I watched the middle one and only the first few minutes and there is enough to do based on that so let us start off with that because there is too much to change simultaneously in those throws to try at a single time. Don't be discouraged because you will see improvements. For starters changing form is much easier to do with taking slower steps.
You are not getting a proper weight shift forward because you raise the right leg from the hip joint in the last step. That makes you take a way way too long of a plant step. The right leg is keeping you from shifting to an uproght position as the disc rips out. You are also spinning out meaning your body rotates in a continuous movement making you turn toward the target too early moving the disc on an arc instead of a straight line. The way to do things is to move the disc from the reach back to the rip with a three stage movement of the body. The first can come from momentum alone at such high speeds you were moving in and with slow steps with slight left leg push. The first stage ends when the navel and face point ot the left side of the tee pad and the right leg needs to brace or stop relative to the grund using as much tension in the muscles as possible once the heel is on the ground and the ball of the foot is up. The disc is around your left side. The second stage has your body almost stopping and the arm moving the disc to the right side or beyond depending on the style and your body proportions. The arm is moved forward from the shoulder moving straight at the target. The third stage has a sharp left leg push forward and depending on the style possibly pivoting first on the left leg ball of the foot and twisting the knees to the right or not, then loosening the right leg and pivoting on the heel with the hips twisting to the right and shoulders turning even farther right, elbow straightening wrist snapping forward and the disc pivoting. The final step length changes with running speed but normally about shoulder width is ok for slow control throws and a foot to two longer is fine for mst shots. Spagats are not.

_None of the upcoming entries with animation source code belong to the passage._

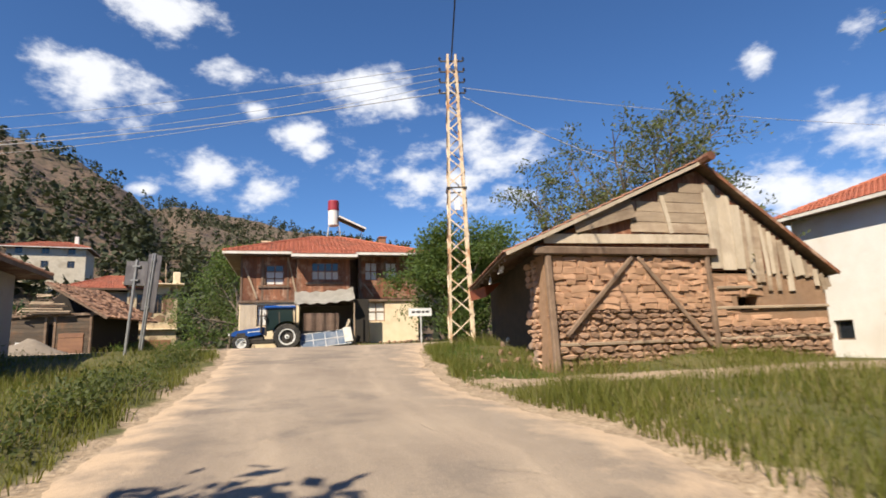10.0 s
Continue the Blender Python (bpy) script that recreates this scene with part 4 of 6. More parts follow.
def barn():
    rng = np.random.default_rng(12)
    b = thing("barn", "old barn of field stones and mud bricks with patched plank gable", "barn", -31.2, 59.8, 2.9, 75.2)
    front = part("wall", holed(0.0, 5.2, -0.6, 3.1, 0, 0.5, []), MUD, b, "wall of field stones below and mud bricks above")
    right = part("wall", holed(5.2, 9.4, -0.6, 2.62, 0.0, 0.5, [(6.1, 6.85, 1.55, 1.95)]), MUD, b, "mud-plastered wall with a small opening")
    side = part("wall", boxes((0.0, 0.5, 0.5, 0.8, -0.6, 3.05)), MUD, b, "rubble pier at the corner")
    # dark mud whose colour also carries the shade of the eave
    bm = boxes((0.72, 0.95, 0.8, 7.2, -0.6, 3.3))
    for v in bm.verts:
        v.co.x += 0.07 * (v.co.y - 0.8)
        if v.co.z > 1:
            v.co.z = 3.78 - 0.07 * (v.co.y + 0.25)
    shaded = part("wall", bm, MUD_DARK, b, "dark mud wall with the deep eave's shade in its colour")
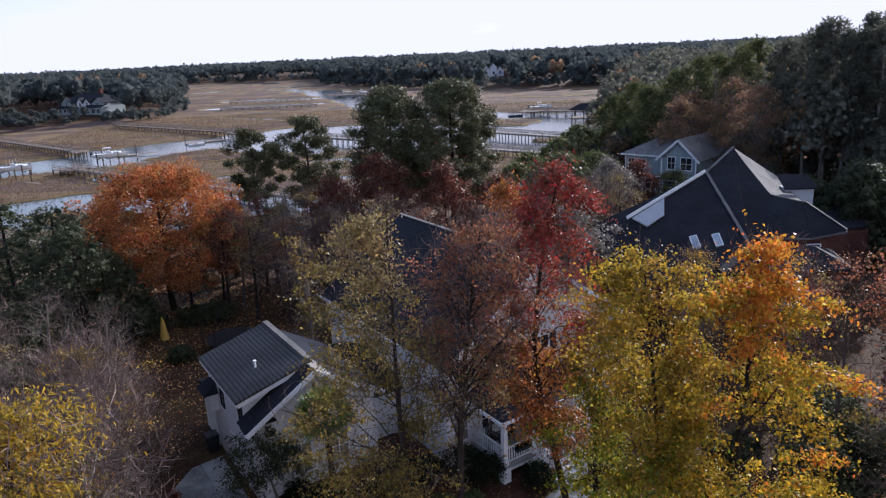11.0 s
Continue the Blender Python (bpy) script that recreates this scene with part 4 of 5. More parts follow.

Mind the path the disc takes after you shift your weight forward the reach back should be as high as the rip point for a line drive for accuracy. Distance shots are anther matter. Once you master not throwing high and having the disc not stalling out you could add power by reaching back much farther. It can kill your balance at first and reduce distance so it could take months to gain power. Then you will add so much distance that there is no turning back from that technique so persistency and regular field practice is mandatory. The way you reach back farther is to turn the feet farther away from the target (up to the heels pointing at the target in the x step and landing of the plant step), turning your back at the target and turning the shoulders far back enough to allow the head to turn away from the target and the arm reaching as far back as you can or almost. The right shoulder should be farther back than the left in the farthest point of the reach back.
Flat shots need running on the center line of the tee and planting each step on the center line. Anhyzer needs running from rear right to front left with the plant step hitting the ground to the left of the line you're running on. Hyzer is the mirror of that.